For some, reprints are of no interest. But, for those without deep pockets or a life expectancy of 175, they are a welcomed addition to a collection. One example for sure, is the work on Strange Tales by Steve Ditko. Those issues are tough to find intact at a decent price. Thanks to Marvel’s Essentials, though, I solved that problem. After Ditko left the title (and Marvel), there was a cavalcade of creators thrown on the title. Not a lack of effort or good content, just not a lot of continuity throughout. The one and only annual for the series (the 1974 series), was a bunch of reprints from the era just after Ditko left the book. You do get some cool stories of the Doc fighting monsters, a mad scientist, and his killer robot!
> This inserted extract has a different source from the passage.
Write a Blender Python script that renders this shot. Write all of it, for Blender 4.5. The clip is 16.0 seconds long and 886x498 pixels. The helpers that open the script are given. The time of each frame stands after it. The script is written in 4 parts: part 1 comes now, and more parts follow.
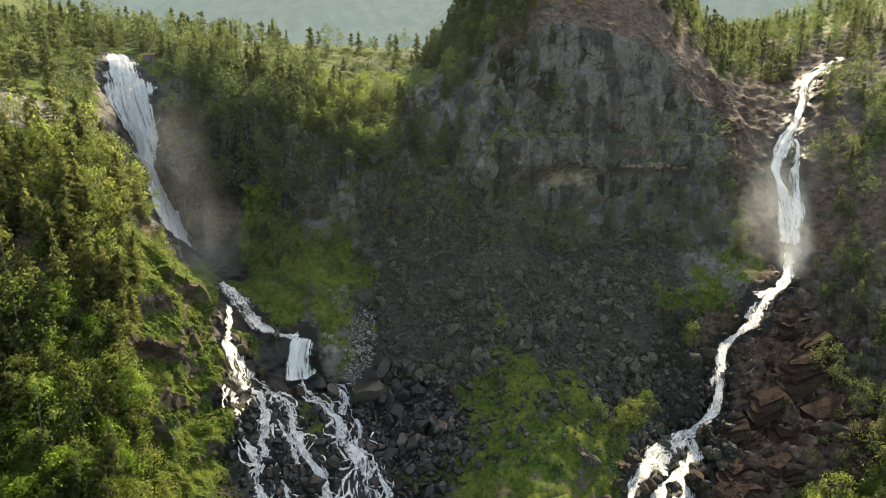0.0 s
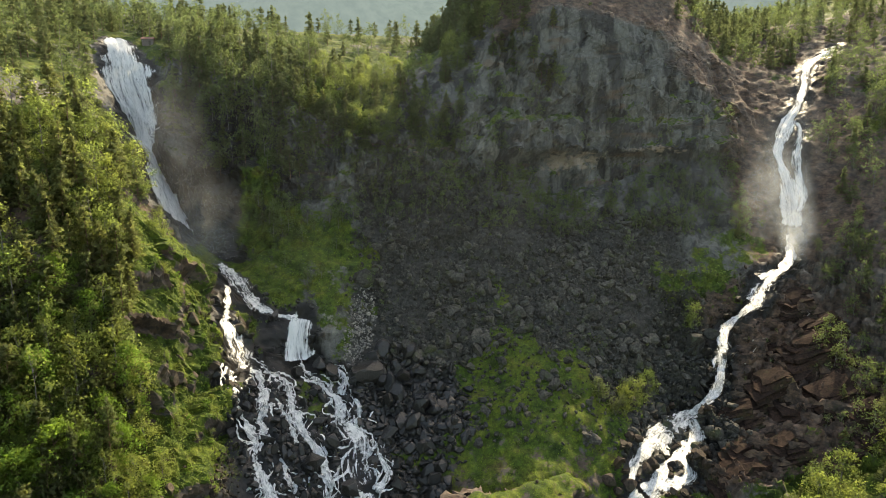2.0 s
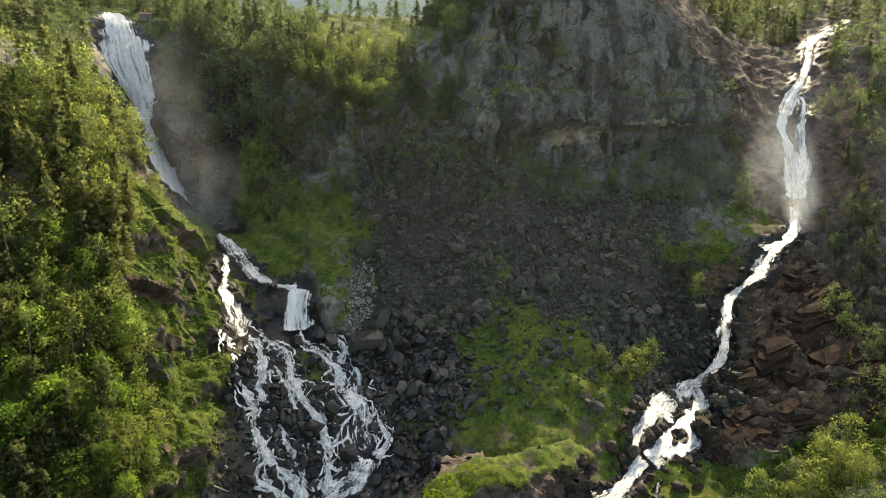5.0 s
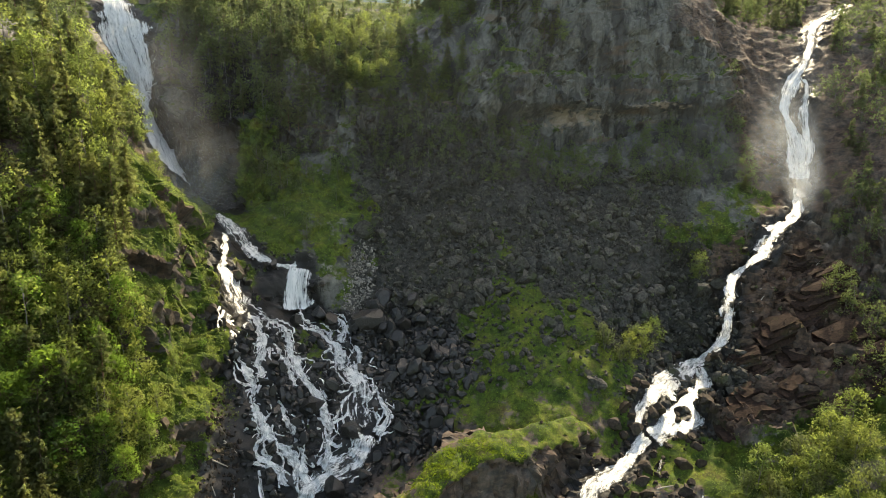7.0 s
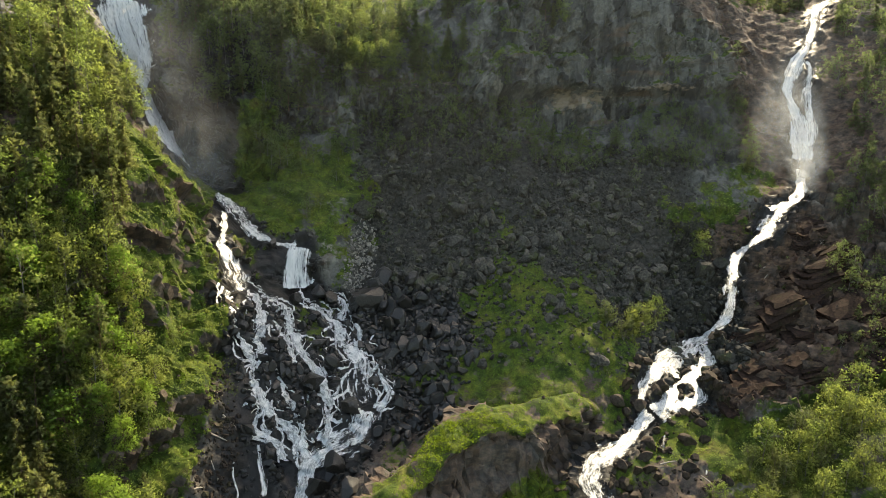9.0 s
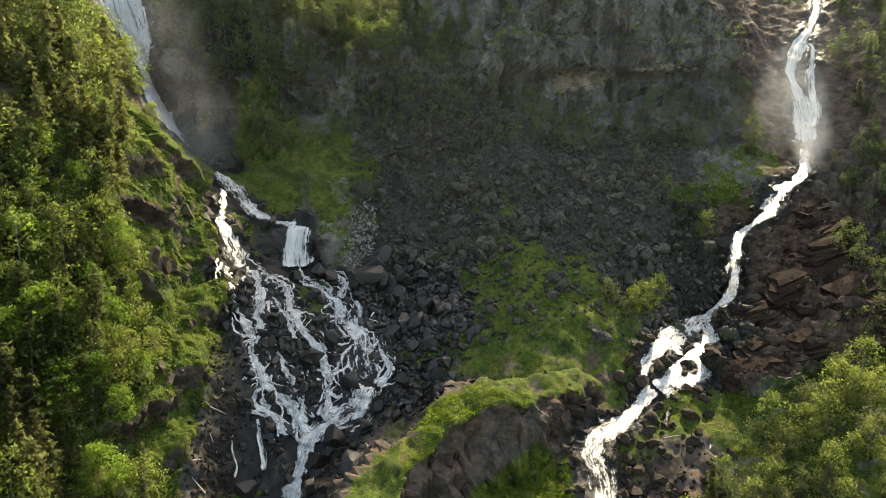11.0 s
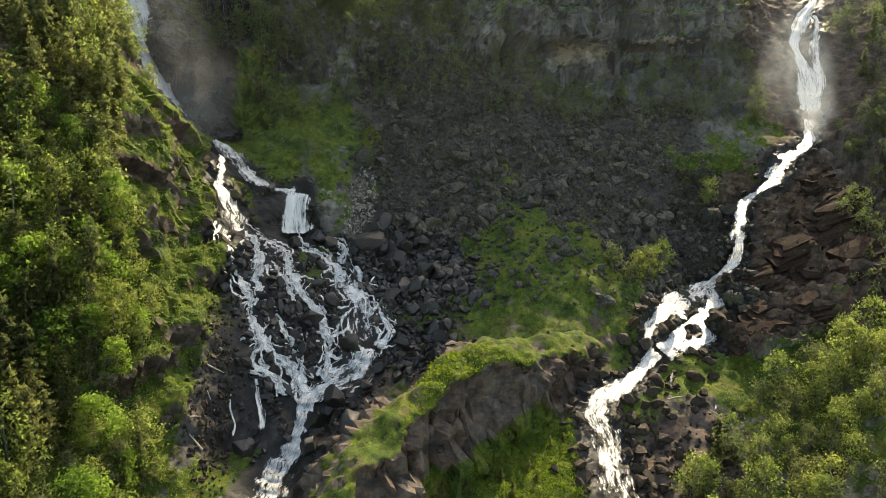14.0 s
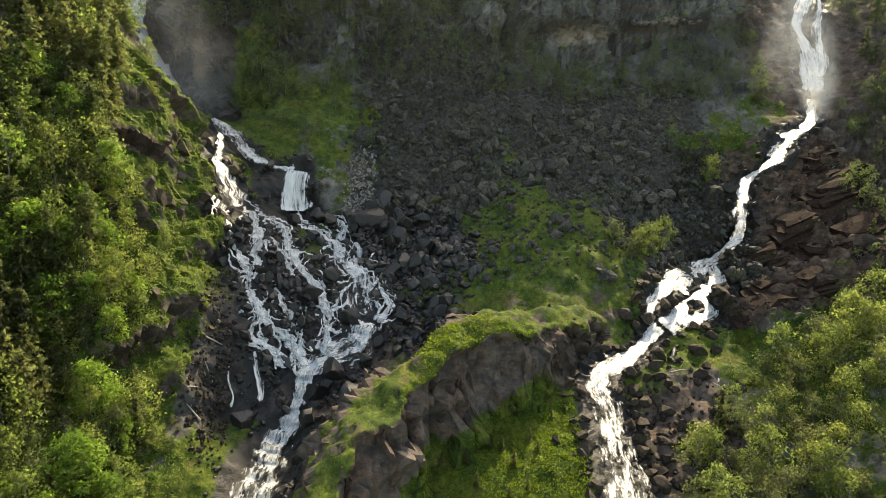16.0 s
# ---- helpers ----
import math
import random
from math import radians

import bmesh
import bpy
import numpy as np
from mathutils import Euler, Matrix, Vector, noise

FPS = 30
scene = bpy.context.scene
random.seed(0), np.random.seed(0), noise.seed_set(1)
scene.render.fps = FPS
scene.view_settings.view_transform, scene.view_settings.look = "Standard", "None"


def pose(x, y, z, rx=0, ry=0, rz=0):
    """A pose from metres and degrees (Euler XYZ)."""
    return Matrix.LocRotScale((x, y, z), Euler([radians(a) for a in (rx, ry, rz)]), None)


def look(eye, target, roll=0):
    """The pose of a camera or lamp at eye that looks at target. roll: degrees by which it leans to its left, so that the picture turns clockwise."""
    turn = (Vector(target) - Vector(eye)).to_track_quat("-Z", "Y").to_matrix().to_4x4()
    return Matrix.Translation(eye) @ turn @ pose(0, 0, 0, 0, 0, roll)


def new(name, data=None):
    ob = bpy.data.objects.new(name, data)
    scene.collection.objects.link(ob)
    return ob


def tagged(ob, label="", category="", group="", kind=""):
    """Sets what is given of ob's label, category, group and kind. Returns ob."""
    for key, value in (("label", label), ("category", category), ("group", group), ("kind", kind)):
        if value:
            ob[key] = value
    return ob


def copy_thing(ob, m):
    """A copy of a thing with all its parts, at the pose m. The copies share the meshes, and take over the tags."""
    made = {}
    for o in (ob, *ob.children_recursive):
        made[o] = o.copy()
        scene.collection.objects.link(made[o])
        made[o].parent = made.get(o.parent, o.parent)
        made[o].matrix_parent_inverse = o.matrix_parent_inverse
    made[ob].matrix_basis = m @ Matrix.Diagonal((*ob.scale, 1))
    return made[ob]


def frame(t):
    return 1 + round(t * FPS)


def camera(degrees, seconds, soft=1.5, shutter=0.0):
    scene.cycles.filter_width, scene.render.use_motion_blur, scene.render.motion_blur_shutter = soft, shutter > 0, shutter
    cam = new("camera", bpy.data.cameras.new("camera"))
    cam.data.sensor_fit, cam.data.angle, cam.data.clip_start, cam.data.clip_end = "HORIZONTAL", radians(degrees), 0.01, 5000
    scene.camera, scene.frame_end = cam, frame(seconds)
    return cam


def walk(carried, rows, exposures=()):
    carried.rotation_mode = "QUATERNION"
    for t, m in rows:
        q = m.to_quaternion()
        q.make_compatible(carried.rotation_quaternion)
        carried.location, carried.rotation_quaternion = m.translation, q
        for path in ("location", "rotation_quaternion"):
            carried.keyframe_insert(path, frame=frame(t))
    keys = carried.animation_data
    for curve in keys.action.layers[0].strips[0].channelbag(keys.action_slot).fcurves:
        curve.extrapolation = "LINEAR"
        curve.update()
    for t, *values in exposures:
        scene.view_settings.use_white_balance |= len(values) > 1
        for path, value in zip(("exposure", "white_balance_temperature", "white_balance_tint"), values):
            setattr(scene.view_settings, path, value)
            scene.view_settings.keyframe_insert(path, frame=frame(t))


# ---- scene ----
# ---- camera ----
cam = camera(68, 16.0, soft=0.6)
TILT = 90 - 13.25
PATH = [(0, 0.0, 0.0, 123.0), (2, 0.01, -0.02, 116.95), (4, -0.12, 0.0, 110.79), (6, -0.33, 0.04, 104.56), (8, -0.59, 0.08, 98.28), (10, -0.86, 0.12, 91.96), (12, -1.1, 0.13, 85.63), (14, -1.26, 0.09, 79.31), (16, -1.32, -0.0, 73.02)]
walk(cam, [(t, pose(x, y, z, TILT)) for t, x, y, z in PATH], exposures=[(0.0, 1.84, 8600, 6), (16.0, 1.84, 8600, 6)])

# ---- light: a high sun ahead and to the right of the view, behind the cliff ----
SUN_SIDE, SUN_UP = 28.0, 43.0
world = bpy.data.worlds.new("sky")
scene.world = world
world.use_nodes = True
wn = world.node_tree
sky = wn.nodes.new("ShaderNodeTexSky")
sky.sky_type = "NISHITA"
sky.sun_disc = False
sky.sun_elevation, sky.sun_rotation = radians(SUN_UP), radians(SUN_SIDE)
sky.dust_density, sky.air_density = 2.0, 1.0
wn.links.new(sky.outputs["Color"], wn.nodes["Background"].inputs["Color"])
wn.nodes["Background"].inputs["Strength"].default_value = 0.15
sun = new("sun", bpy.data.lights.new("sun", "SUN"))
sun.data.energy, sun.data.angle, sun.data.color = 2.9, radians(0.6), (1.0, 0.93, 0.8)
SUN_WAY = Vector((math.sin(radians(SUN_SIDE)) * math.cos(radians(SUN_UP)), math.cos(radians(SUN_SIDE)) * math.cos(radians(SUN_UP)), math.sin(radians(SUN_UP))))
sun.matrix_world = look(SUN_WAY * 400, (0, 0, 0))


# ---- noise on arrays ----
def lattice(ix, iy, iz, seed):
    h = (ix * 374761393 + iy * 668265263 + iz * 2147483647 + seed * 974634777) & 0xFFFFFFFF
    h = ((h ^ (h >> 13)) * 1274126177) & 0xFFFFFFFF
    h = ((h ^ (h >> 16)) * 2246822519) & 0xFFFFFFFF
    return ((h ^ (h >> 15)) & 0xFFFFFF) / float(0xFFFFFF)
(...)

The issues in this annual are mostly written by Jim Lawrence (script on all but the last), a man I know very little about, to be honest. After searching his name, I saw that he did some James Bond strips, and a few things for Marvel in the 1970’s. Not bad scripts, but not up to the standard set forth by the other headliners of the times. Dan Adkins (pencils, inks on one chapter, and plots) gave us some solid pencils, and inked one issue that George Tuska filled in for him as well. The last two stories were written by Denny O’Neil, and we all know about his writing chops (Batman, Green Lantern/Green Arrow, Amazing Spider-Man, etc.)! As if all these names were not enough, you still get that awesome cover by none other than Gil Kane!